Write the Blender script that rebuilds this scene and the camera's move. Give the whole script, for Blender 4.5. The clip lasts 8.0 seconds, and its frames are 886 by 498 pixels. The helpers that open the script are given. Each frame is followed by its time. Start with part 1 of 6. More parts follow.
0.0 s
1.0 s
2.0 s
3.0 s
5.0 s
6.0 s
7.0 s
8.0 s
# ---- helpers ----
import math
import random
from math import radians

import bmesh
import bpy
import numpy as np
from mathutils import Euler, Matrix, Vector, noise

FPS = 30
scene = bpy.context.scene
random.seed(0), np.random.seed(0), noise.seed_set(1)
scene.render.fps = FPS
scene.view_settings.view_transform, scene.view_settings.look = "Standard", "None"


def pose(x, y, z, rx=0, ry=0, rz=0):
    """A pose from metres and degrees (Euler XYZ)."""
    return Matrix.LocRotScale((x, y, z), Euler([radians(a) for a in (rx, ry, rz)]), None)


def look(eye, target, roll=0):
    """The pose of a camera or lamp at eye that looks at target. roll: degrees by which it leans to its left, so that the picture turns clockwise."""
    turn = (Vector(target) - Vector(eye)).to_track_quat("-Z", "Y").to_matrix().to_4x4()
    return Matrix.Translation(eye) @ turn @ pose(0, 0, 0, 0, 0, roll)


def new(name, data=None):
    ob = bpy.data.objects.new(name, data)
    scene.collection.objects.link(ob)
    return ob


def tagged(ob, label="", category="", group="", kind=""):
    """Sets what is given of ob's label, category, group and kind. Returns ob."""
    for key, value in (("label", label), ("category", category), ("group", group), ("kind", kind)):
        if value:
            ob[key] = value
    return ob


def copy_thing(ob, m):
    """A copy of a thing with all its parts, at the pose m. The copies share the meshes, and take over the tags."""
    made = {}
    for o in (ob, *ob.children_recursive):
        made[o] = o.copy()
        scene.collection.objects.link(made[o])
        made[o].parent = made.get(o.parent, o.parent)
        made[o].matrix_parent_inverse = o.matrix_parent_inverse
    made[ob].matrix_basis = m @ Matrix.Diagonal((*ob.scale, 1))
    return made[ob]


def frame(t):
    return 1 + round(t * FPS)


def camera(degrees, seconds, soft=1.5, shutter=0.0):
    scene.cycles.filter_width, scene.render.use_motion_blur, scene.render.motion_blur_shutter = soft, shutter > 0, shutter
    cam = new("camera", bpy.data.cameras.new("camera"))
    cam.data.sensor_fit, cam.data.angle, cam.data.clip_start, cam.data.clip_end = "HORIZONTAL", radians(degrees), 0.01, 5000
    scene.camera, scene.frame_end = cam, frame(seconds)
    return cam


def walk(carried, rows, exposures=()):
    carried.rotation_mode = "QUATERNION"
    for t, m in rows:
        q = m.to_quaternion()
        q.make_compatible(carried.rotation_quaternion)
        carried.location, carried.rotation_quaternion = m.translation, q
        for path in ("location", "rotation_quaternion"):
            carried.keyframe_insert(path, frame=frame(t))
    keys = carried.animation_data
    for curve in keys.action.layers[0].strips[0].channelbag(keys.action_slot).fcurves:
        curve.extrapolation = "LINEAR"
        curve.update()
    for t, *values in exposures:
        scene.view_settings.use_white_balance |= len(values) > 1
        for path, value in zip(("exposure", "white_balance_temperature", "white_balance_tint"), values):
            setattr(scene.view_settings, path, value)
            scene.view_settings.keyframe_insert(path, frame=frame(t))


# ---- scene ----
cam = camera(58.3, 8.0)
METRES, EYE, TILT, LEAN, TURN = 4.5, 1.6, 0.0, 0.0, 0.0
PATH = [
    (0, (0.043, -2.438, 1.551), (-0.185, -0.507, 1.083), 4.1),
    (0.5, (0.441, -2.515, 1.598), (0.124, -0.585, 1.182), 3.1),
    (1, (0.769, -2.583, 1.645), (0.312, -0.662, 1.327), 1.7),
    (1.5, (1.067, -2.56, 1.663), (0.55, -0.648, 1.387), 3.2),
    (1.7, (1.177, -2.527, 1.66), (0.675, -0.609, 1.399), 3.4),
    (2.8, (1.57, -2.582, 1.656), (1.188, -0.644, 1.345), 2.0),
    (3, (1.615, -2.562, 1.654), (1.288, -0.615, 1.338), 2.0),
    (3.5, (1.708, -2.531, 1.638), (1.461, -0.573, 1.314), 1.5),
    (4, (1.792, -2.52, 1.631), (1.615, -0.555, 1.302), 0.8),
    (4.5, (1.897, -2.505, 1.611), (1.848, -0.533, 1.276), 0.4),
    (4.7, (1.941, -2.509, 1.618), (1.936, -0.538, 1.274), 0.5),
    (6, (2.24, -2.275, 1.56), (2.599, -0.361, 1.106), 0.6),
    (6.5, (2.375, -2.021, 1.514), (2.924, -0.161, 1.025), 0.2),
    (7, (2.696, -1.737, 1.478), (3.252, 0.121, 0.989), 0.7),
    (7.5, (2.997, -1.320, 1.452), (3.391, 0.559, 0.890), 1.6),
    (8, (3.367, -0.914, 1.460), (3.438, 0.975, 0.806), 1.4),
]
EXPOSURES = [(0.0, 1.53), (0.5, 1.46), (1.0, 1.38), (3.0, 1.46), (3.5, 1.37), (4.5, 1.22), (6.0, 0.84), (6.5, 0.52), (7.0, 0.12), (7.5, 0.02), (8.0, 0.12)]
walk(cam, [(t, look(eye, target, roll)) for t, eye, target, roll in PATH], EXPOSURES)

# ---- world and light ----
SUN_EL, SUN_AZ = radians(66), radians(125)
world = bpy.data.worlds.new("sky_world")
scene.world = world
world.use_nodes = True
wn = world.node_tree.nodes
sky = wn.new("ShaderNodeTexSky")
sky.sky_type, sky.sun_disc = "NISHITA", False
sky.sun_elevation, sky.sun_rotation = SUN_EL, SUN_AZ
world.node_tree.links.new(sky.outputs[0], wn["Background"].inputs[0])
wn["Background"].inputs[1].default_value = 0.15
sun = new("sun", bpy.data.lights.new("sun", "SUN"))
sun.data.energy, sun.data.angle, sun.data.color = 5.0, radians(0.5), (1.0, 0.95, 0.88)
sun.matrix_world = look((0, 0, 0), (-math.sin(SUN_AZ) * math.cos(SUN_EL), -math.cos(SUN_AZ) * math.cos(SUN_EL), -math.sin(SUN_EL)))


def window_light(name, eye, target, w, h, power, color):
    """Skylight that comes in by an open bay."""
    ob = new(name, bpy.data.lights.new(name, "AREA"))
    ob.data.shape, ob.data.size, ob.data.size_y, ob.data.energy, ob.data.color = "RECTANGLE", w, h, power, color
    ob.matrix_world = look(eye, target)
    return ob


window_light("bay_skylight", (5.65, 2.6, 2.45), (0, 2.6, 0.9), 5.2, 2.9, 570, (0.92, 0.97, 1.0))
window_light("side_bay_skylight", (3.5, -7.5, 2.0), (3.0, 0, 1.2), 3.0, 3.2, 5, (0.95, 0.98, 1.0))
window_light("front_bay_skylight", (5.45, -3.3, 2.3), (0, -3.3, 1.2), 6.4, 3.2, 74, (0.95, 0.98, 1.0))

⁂

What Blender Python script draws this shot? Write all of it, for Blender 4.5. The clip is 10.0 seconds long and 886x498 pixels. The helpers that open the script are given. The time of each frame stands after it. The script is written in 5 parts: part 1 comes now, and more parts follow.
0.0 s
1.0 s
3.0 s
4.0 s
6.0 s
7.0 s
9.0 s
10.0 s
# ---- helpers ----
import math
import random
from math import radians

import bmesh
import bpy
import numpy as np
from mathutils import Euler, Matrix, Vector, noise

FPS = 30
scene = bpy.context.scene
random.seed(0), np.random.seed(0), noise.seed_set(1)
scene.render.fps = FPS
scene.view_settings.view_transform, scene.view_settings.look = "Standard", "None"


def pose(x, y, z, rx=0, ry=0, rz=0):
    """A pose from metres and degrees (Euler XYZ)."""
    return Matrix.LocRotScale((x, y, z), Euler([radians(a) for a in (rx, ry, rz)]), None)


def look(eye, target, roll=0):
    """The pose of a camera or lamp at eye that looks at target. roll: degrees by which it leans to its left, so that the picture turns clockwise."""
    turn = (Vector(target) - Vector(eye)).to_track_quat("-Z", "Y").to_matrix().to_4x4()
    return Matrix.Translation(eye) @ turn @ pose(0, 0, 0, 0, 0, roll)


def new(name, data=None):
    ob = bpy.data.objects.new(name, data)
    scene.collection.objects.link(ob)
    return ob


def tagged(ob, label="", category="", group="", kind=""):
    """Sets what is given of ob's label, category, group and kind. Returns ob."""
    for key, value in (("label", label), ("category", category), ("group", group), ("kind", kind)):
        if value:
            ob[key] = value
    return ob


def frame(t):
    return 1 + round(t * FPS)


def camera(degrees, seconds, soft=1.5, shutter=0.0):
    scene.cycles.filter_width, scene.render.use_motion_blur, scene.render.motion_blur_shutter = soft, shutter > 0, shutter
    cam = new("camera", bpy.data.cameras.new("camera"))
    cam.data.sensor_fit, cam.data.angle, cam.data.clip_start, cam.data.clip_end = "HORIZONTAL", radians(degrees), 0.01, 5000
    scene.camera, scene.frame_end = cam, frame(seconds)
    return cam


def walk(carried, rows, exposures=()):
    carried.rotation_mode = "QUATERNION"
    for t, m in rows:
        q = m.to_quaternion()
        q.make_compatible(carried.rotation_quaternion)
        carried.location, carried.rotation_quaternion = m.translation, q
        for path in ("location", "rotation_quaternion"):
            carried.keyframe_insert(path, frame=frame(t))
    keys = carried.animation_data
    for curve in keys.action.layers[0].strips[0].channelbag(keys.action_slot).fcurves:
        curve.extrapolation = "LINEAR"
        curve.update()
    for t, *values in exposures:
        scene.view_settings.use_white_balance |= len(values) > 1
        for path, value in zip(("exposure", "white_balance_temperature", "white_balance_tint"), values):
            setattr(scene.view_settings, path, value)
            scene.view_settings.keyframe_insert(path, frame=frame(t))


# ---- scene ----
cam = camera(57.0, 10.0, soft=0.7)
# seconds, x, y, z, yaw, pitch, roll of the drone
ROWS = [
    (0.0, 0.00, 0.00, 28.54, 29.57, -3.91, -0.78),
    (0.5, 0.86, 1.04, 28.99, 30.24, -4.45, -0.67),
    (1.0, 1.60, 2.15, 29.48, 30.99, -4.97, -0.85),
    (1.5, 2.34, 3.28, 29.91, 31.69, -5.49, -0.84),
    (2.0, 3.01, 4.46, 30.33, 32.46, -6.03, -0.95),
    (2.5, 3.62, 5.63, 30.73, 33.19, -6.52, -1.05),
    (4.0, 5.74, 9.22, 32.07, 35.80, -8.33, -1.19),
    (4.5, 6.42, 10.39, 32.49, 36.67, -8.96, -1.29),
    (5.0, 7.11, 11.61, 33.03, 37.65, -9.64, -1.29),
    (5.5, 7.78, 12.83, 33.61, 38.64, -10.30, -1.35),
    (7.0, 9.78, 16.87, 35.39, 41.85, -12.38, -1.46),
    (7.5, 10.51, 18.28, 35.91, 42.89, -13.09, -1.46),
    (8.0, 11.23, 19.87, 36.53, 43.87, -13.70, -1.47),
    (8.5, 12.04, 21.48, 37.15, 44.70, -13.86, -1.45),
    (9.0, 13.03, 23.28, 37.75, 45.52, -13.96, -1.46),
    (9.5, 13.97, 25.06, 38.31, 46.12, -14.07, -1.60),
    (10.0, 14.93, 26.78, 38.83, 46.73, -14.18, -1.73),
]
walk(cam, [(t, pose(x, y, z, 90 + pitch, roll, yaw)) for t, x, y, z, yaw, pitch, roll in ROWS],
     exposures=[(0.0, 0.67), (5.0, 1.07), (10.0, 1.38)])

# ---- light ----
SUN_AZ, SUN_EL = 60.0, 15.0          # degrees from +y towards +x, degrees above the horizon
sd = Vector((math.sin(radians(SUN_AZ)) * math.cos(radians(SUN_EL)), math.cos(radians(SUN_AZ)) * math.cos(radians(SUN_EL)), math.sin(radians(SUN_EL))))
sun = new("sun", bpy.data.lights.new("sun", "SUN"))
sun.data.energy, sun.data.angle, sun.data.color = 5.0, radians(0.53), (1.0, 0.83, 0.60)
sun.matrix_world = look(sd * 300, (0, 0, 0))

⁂

Task instructions —
Find the lines above that include the string "this" and copy them.

Finished answer —
Write the Blender script that rebuilds this scene and the camera's move. Give the whole script, for Blender 4.5. The clip lasts 8.0 seconds, and its frames are 886 by 498 pixels. The helpers that open the script are given. Each frame is followed by its time. Start with part 1 of 6. More parts follow.
What Blender Python script draws this shot? Write all of it, for Blender 4.5. The clip is 10.0 seconds long and 886x498 pixels. The helpers that open the script are given. The time of each frame stands after it. The script is written in 5 parts: part 1 comes now, and more parts follow.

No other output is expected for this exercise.